Là est le dilemme. Là est l’abîme inconcevable, inacceptable, qui fait que les choses et les mots s’excluent les unes les autres, plus exactement se refusent, s’opposent, s’éloignent, et ne se comprennent pas. Pourquoi ? Car, dit Le Goff, « un mot définitif se verra toujours remis en cause par l’ingéniosité d’un objet » (p. 85). Autant dire que les mots, les choses, ne participent pas du même monde, pas tout à fait. Autant dire, surtout, que les choses ont une intentionnalité, une vie ou une pensée propre, qui essaie par tous les moyens possibles de s’exprimer, de se maintenir, mais aussi de se préserver, et d’échapper à notre emprise. Nous vivons dans un monde de choses. Nous ne les regardons pas, ou pas assez. Nous ne voyons pas qu’elles nous fixent, qu’elles nous épient, nous qui ne sommes que de passage, et qu’elles conservent par devers elles un noyau de sens impossible à formuler et à dire, ce que Jean-Pierre Le Goff appelle « des territoires de sens que la parole humaine ne peut recouvrir » (p. 99).

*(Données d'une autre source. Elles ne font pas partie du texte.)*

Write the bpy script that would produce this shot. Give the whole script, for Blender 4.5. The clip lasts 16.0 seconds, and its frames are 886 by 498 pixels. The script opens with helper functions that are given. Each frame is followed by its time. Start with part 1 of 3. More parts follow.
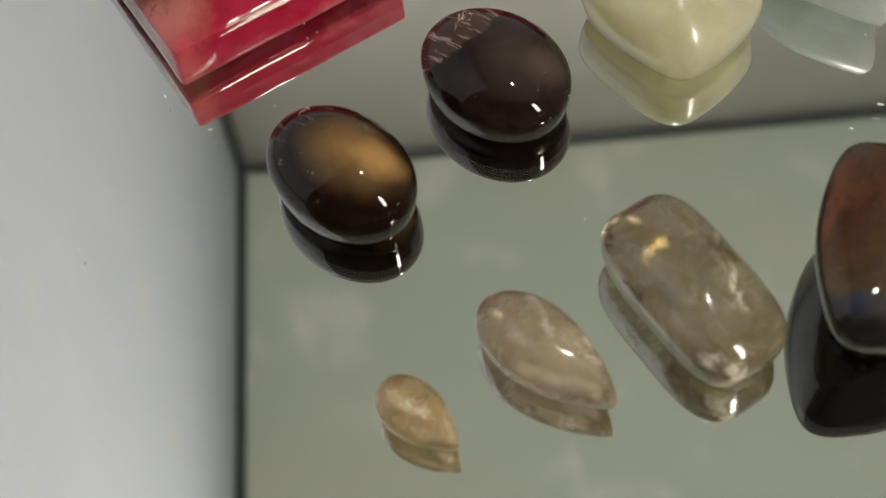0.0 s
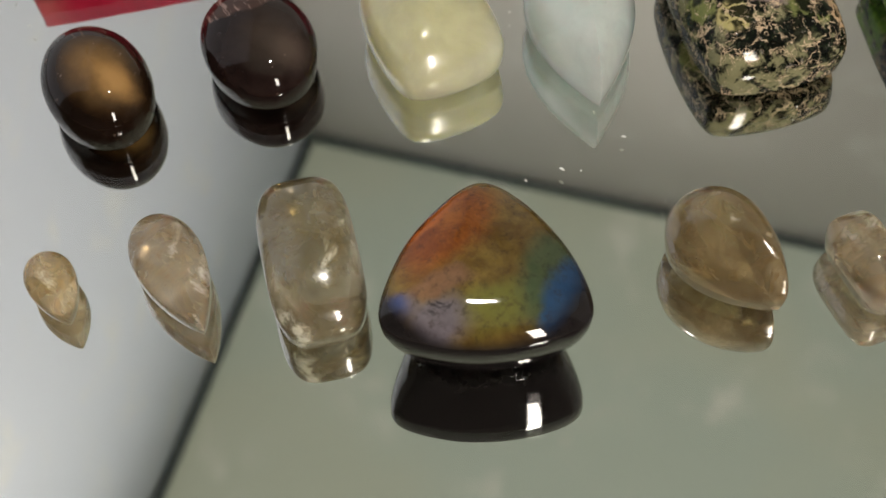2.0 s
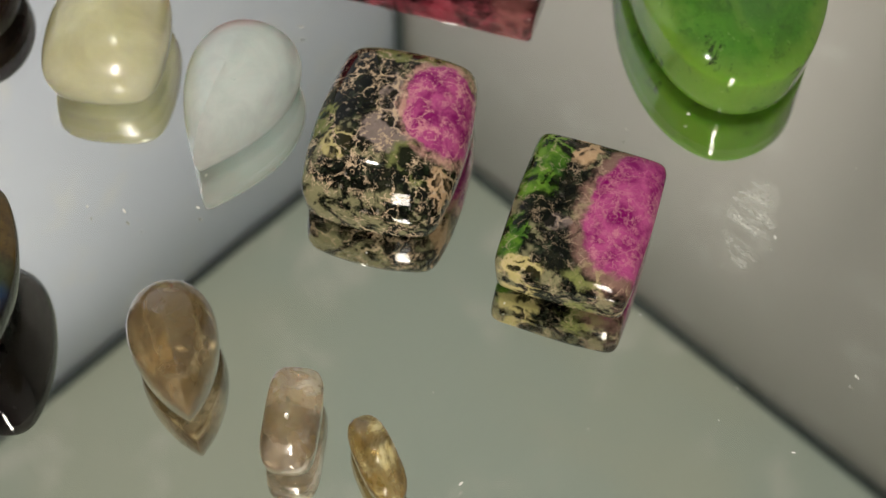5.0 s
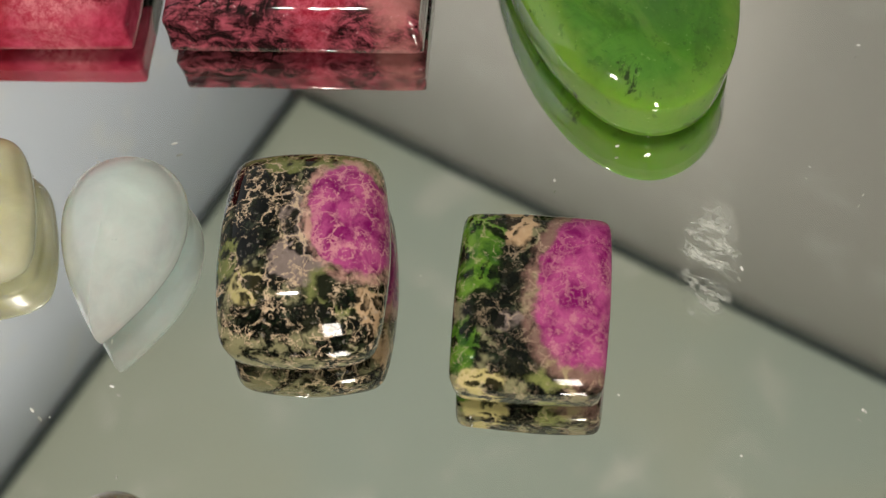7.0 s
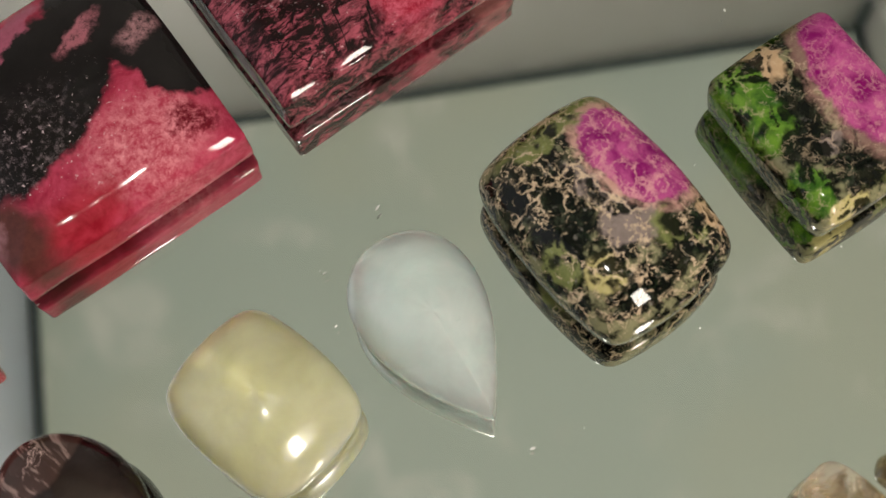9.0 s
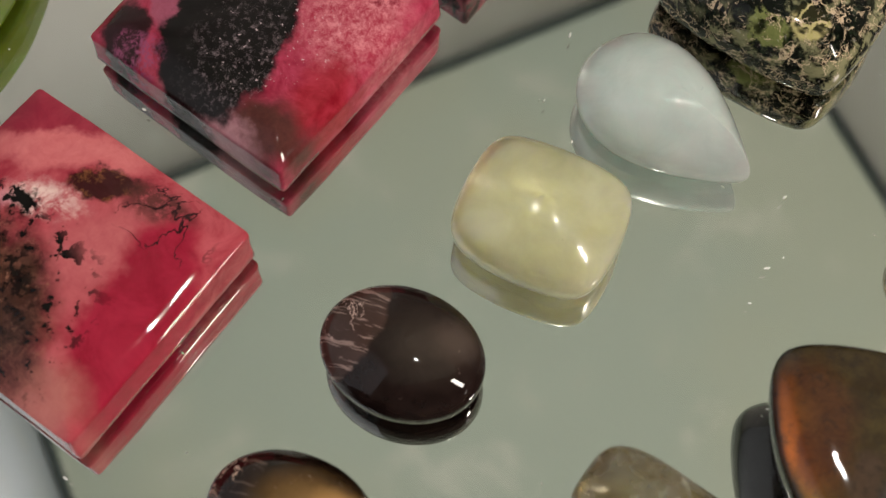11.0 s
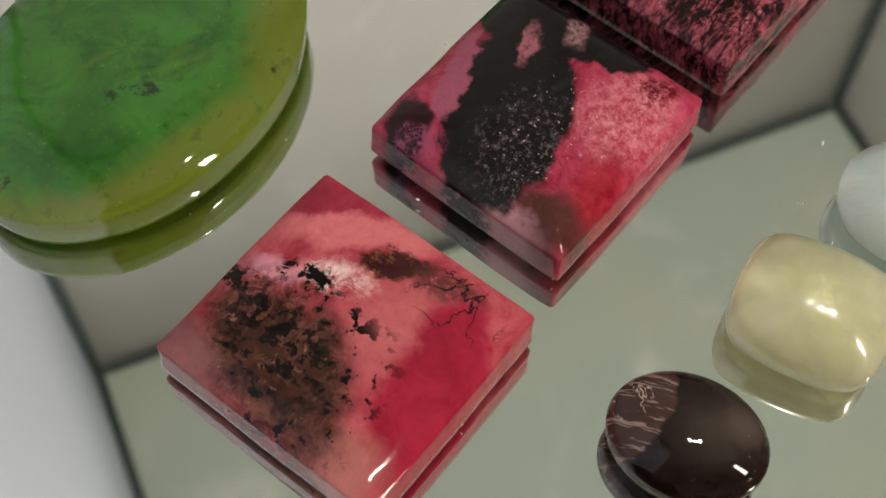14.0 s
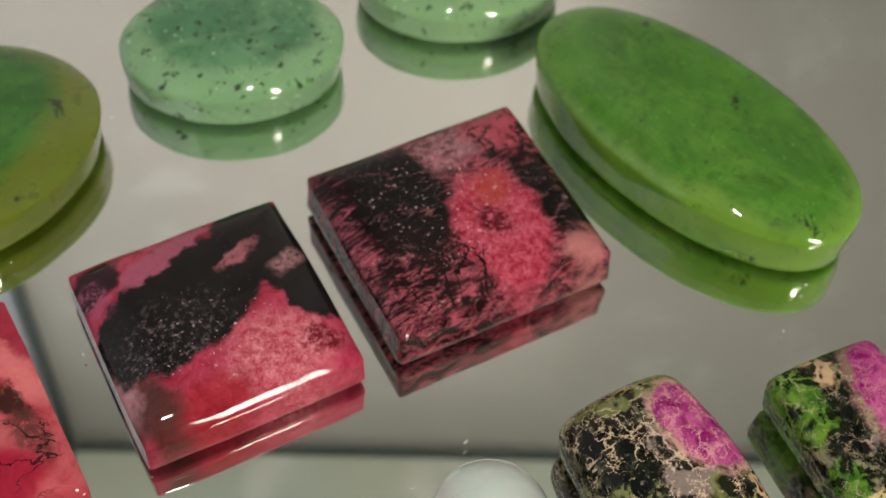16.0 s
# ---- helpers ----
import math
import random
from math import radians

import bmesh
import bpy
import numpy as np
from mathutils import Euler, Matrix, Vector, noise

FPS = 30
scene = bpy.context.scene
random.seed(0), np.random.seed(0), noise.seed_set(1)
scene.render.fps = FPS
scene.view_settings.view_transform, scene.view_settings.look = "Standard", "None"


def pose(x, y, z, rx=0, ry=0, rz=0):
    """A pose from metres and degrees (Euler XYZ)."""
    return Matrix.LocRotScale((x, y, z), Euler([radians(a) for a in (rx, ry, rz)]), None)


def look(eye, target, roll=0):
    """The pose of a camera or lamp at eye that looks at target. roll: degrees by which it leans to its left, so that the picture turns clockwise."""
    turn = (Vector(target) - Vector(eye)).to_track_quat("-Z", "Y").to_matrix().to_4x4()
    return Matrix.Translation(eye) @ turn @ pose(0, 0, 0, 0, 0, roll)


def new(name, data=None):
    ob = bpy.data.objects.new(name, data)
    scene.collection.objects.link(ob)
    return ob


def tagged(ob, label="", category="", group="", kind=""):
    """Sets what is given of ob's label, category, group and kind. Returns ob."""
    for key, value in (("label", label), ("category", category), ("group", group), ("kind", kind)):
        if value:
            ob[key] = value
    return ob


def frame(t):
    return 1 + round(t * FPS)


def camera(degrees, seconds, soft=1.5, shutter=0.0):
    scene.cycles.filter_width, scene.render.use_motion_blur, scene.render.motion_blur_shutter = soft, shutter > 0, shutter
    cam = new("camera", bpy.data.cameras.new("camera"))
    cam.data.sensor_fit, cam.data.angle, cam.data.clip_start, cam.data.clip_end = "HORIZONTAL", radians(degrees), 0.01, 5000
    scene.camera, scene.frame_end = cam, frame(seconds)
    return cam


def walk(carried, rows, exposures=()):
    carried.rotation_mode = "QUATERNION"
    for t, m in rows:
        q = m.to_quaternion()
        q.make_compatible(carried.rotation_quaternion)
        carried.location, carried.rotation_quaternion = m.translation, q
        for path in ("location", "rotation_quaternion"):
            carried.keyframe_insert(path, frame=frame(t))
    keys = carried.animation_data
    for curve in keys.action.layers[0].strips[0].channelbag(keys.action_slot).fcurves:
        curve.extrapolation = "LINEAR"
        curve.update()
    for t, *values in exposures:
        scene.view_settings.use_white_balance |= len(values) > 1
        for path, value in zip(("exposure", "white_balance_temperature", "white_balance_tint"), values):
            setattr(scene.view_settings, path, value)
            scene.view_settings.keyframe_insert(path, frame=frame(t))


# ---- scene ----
cam = camera(34.386, 16.0, soft=1.4)
cam.data.dof.use_dof, cam.data.dof.focus_distance, cam.data.dof.aperture_fstop = True, 0.195, 24
PATH = [
    (0, (0.00853, -0.12863, 0.15168), (-0.00552, -0.02665, -0.01980), -6.72),
    (0.5, (0.01865, -0.13441, 0.15143), (-0.00066, -0.02916, -0.01754), -5.60),
    (1, (0.03639, -0.13766, 0.15685), (0.00819, -0.03399, -0.01184), -6.49),
    (1.5, (0.06532, -0.14002, 0.16560), (0.02816, -0.03866, -0.00277), -3.40),
    (2, (0.08644, -0.13492, 0.16621), (0.04062, -0.03509, -0.00093), -3.04),
    (2.5, (0.10111, -0.12902, 0.16480), (0.04798, -0.03188, -0.00176), -2.70),
    (3, (0.12650, -0.11972, 0.16524), (0.05925, -0.02926, 0.00003), -2.49),
    (3.5, (0.15107, -0.10512, 0.16530), (0.07291, -0.02365, 0.00021), -1.17),
    (4, (0.16850, -0.09609, 0.16859), (0.08602, -0.02209, 0.00210), -0.22),
    (4.5, (0.17432, -0.08202, 0.17294), (0.09258, -0.01083, 0.00486), 0.52),
    (5, (0.17083, -0.05782, 0.17592), (0.08997, 0.01234, 0.00699), 1.26),
    (5.2, (0.16775, -0.05037, 0.17557), (0.08733, 0.01854, 0.00592), 1.45),
    (7.3, (0.13228, -0.03023, 0.17343), (0.07453, 0.03123, -0.00792), -13.82),
    (7.5, (0.12130, -0.03184, 0.17525), (0.07231, 0.02725, -0.00944), -15.44),
    (8, (0.09652, -0.03286, 0.17706), (0.06286, 0.02561, -0.01122), -16.00),
    (8.2, (0.08678, -0.03346, 0.17720), (0.05961, 0.02283, -0.01278), -15.95),
    (10.3, (0.01099, -0.06285, 0.17317), (0.03082, 0.01258, -0.01100), 0.29),
    (10.5, (0.00551, -0.06519, 0.17395), (0.02732, 0.00968, -0.01022), 0.26),
    (11, (-0.01179, -0.06957, 0.17482), (0.01351, 0.00330, -0.00970), 0.45),
    (11.5, (-0.02640, -0.07449, 0.17698), (0.00280, -0.00379, -0.00781), 1.27),
    (12, (-0.04258, -0.07516, 0.17781), (-0.00559, -0.00505, -0.00581), 2.16),
    (12.5, (-0.05656, -0.07906, 0.18004), (-0.01473, -0.00943, -0.00272), 2.56),
    (13, (-0.06266, -0.08300, 0.18218), (-0.02089, -0.00872, 0.00125), 1.68),
    (13.5, (-0.05993, -0.07477, 0.17609), (-0.02328, 0.00881, -0.00187), 0.91),
    (14, (-0.04907, -0.06971, 0.17567), (-0.01921, 0.02306, 0.00102), 1.13),
    (14.5, (-0.02792, -0.06919, 0.18030), (-0.00086, 0.03273, 0.01036), 1.86),
    (15, (-0.00513, -0.06901, 0.18457), (0.01746, 0.03972, 0.01824), 2.52),
    (15.5, (0.01890, -0.07229, 0.18745), (0.02977, 0.04268, 0.02416), 3.69),
    (16, (0.03925, -0.07943, 0.18838), (0.03351, 0.03940, 0.02761), 4.02),
]
walk(cam, [(t, look(eye, target, roll)) for t, eye, target, roll in PATH], exposures=[(0.0, -0.14), (2.0, -0.14), (4.0, -0.14), (5.2, -0.1), (8.0, 0.06), (11.5, 0.0), (13.0, 0.04), (14.5, 0.06), (16.0, 0.1)])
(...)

Alors, que faire, si l’on veut dire, et rendre compte de ce monde qui nous entoure, où nous vivons ? Comment dire ce qui est ici, là où nous sommes, chaque jour de notre vie, et qui seul pourra témoigner de notre existence sur cette terre, parmi les choses ? Quels moyens pour dire le réel ? L’image, seule, est celle qui, au-delà du sens, de la raison logique, pensante et scientifique, vient trouer le tissu des mots pour y faire vivre un peu les choses, les faire vibrer. Aussi Le Goff ne se prive pas de rapprochements inattendus, d’images pour le moins surprenantes (et avec quelle jubilation !), pour que passent, vivantes, sous les yeux du lecteur émerveillé, un monde de choses, et non pas simplement un ensemble de mots. Ainsi des rails qui sont des lèvres (p. 21), d’une bouteille qui est une vessie (p. 82), un cul-de-sac (p. 89), ou une cheminée (p. 82), d’un bol vu comme un estomac (p. 96), ou un coq (p. 98), une gomme un cercueil (p. 107), ou un savon (p. 108). Et le fil à couper le beurre comparable à la guillotine (p. 39).

Tout s’éclaire, à partir de là. Si toutes les choses sont rapprochables par l’image, si l’une explique l’autre, alors tout est égal à tout. « Bouteille et (…) table sont (une) même chose » (p. 95). « Les frontières (qui les séparent) ne sont pas déterminables », écrit Le Goff (p. 95). Il n’y a ici qu’illusion, ou « dissociation illusoire » (id.), puisque toutes les choses émettent « des « pensées » et (des) images » (p. 11), et parlent d’une même langue, « un langage (…) global » (p. 251), dont la parole des humains n’est rien d’autre qu’une « autre branche de ce langage » (id.). Alors, lecteur, face à ce monde qui dialogue et qui vibrionne, devant ces choses qui sont fermées sur elles-mêmes, à notre entendement, mais ouvertes, offertes, disponibles si l’on écoute ce qu’elles disent, face au réel qui nous entend, il est temps de changer de lunettes et de pensée. Quitte donc cet ego humain, trop humain, qui t’embarrasse la vue, et te rend sourd et aveugle devant le monde. Oublie ce « je » qui t’occupe tant. Efface-toi, ou réduis cette part de « je » à ce qu’on ne peut exclure. Et puis viens, dans ce monde où l’ombre est une partie de la nuit, où la violette est une goutte d’ombre étoilée, et l’arbre un navire, ses feuilles des voiles, le lance-pierres l’ancêtre de la bombe atomique, et un train un homard, peut-être. Et redécouvre la saveur de ce qui t’entoure, tous les jours.

Avec bonheur.

Christian Travaux

Jean-Pierre Le Goff, le vent dans les arbres et autres textes, édition établie et postfacée par Sylvain Tanquerel, édition Le Cadran ligné, 406 p, 25 euros.